I wander in search of something that I cannot find and wanderlust has lead me to various corners of the earth, only to lead me back home, seemingly as lost as ever.

With each voyage I grow and learn and this is something that simultaneously invigorates and frightens me. It seems that I am scared to know just what I am truly capable of and this instead of finding out, I run.

Tonight I am in Berlin. I feel old, but not wise. I am realizing that this game is no longer mine to play, I have served my time.

I am much too strong for my own good, shunning relationships aside, foregoing social opportunities in order to be different when in fact, I am not.

My heart longs to pound with the excitement of a new love, my brain yearns for the in depth conversation of an intelligent acquaintance who understands.

I find myself alone tonight, in my own prisons block of solitary confinement, limited by the walls I put up around myself and knowing that my time on this earth is not promised, praying that I live the life that is meant for me before I die.
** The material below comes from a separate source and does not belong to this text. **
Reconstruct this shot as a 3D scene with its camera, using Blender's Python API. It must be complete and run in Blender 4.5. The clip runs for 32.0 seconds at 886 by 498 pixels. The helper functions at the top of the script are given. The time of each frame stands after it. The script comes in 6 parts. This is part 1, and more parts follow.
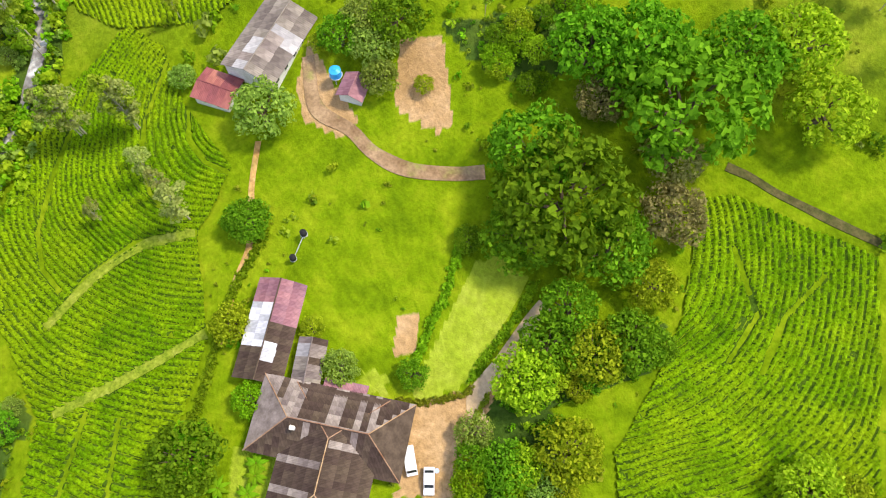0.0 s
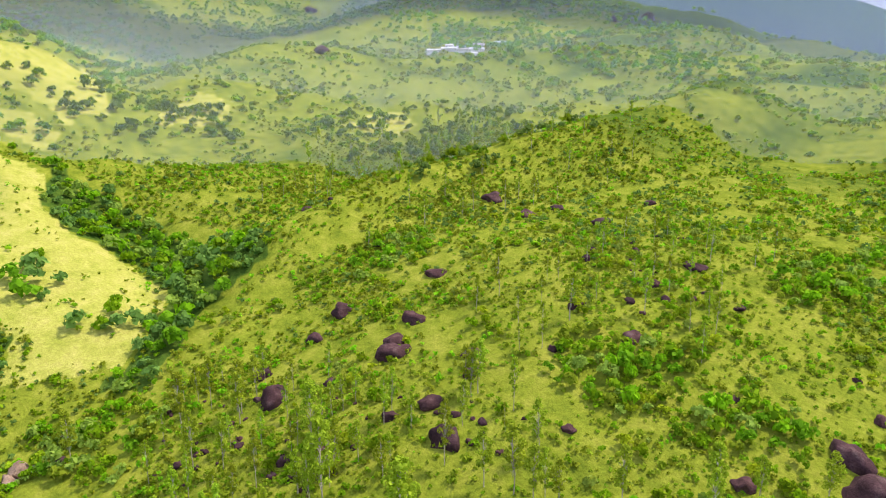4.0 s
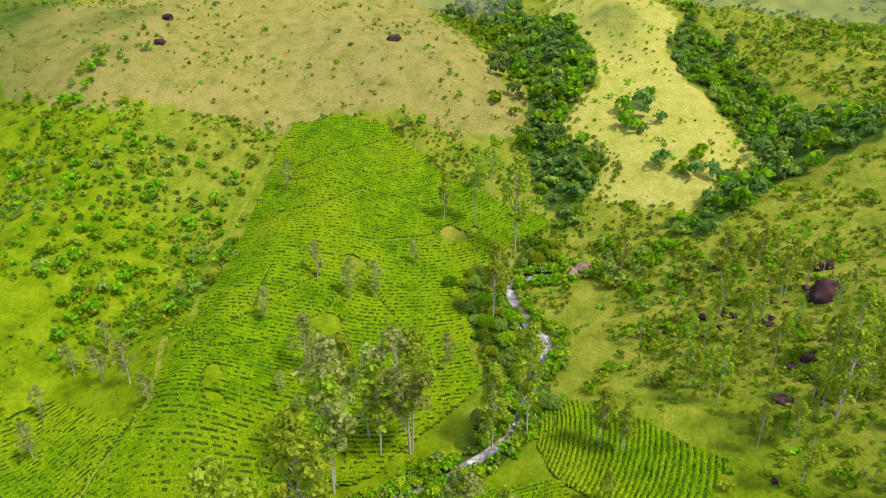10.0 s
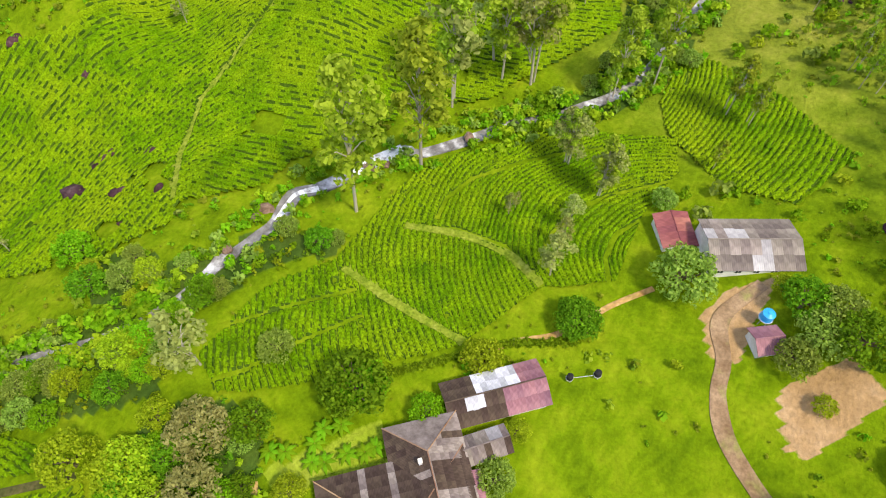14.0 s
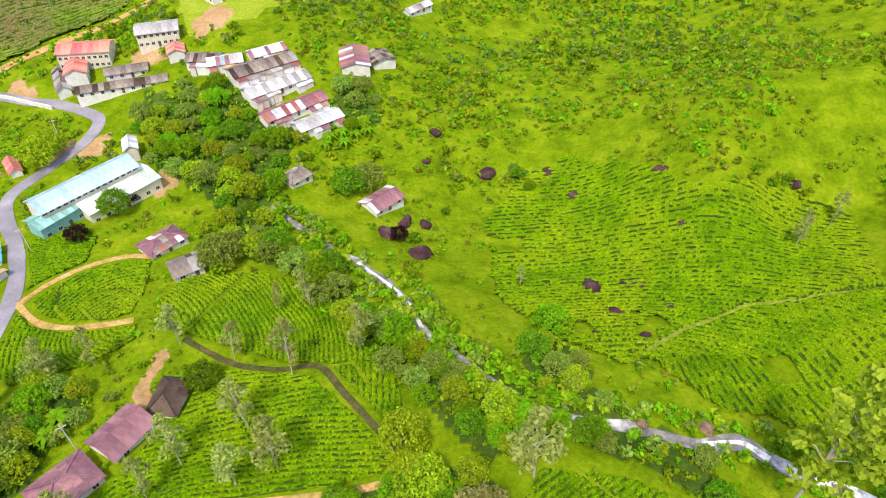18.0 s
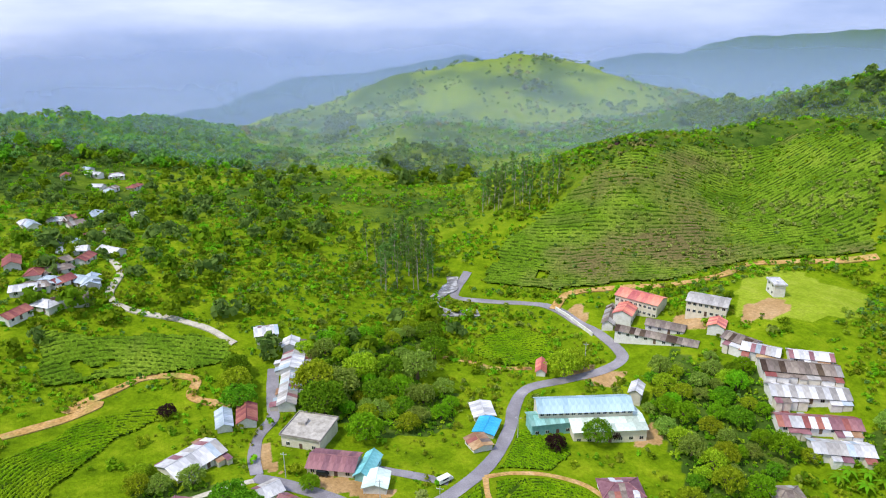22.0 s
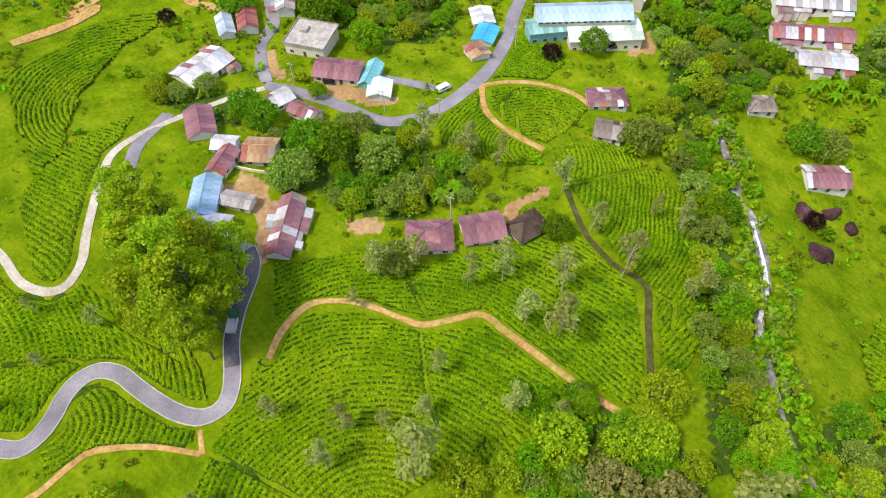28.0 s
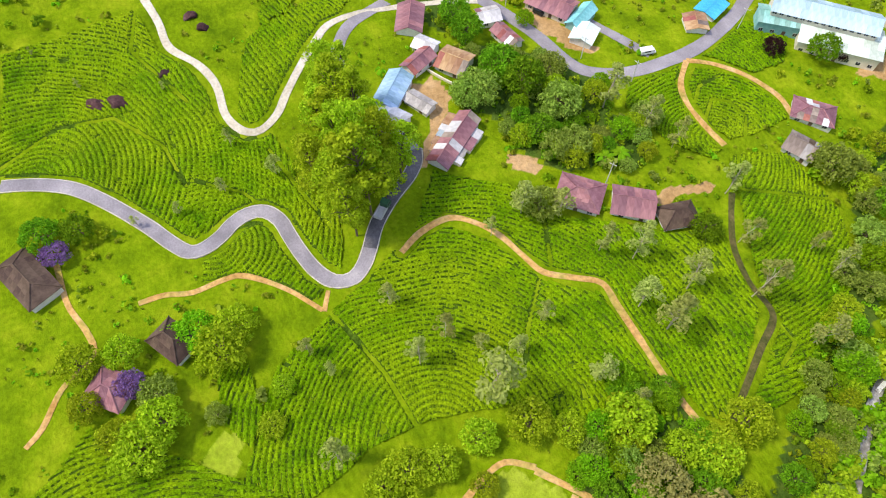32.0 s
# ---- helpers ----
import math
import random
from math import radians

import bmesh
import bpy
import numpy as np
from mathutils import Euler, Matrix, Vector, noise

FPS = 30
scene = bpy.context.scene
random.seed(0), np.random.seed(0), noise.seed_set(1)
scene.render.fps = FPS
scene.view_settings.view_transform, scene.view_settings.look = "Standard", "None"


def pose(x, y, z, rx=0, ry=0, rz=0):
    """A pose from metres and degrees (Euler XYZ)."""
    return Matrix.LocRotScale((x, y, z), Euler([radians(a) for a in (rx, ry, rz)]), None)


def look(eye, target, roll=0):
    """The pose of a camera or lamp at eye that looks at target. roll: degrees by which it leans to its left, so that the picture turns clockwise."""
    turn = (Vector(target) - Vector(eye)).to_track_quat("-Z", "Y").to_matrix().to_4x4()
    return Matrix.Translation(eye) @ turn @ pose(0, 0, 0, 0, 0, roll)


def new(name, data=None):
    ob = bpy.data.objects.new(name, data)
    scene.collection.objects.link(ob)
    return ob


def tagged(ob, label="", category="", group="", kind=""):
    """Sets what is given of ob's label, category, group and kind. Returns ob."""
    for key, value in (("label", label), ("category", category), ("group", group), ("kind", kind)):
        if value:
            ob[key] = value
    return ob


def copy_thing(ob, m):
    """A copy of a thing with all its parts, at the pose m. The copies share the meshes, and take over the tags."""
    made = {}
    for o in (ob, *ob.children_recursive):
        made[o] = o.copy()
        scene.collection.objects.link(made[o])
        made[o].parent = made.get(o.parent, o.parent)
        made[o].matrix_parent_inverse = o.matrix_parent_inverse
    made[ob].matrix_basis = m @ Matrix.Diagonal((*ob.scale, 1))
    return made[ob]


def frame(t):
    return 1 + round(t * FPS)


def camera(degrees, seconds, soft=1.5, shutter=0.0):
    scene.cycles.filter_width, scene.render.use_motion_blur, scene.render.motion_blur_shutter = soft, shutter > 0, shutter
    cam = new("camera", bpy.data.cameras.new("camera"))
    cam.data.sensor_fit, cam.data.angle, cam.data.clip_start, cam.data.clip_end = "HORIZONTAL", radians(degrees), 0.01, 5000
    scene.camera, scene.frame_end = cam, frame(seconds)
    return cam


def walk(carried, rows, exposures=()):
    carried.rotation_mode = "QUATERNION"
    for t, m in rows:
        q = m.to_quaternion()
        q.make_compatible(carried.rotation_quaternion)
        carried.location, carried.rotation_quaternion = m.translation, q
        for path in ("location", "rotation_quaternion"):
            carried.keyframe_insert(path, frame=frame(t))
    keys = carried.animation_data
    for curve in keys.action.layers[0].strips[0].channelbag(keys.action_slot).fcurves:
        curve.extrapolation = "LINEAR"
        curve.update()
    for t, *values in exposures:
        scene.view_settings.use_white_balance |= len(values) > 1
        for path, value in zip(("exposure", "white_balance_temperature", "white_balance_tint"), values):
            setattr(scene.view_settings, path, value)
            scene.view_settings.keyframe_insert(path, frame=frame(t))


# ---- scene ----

Tomorrow I leave for Prague, my search continues and what I find is up to only me.

Reader Comments (1)

This entry...made my insides knot up in that familiar way they do when I want something so bad it hurts, when something hits so close to home it causes my body this mysterious, indescribable turmoil. This entry is me, except I am the untraveled character of your piece. I need to go, but I'm terrified. Daily normal has never been enough for me. I need more. Your blog is so much of what I need to read and hear. I would find it fantastic to be in contact with you as I make my quest towards personal freedom, and making my escape into travel.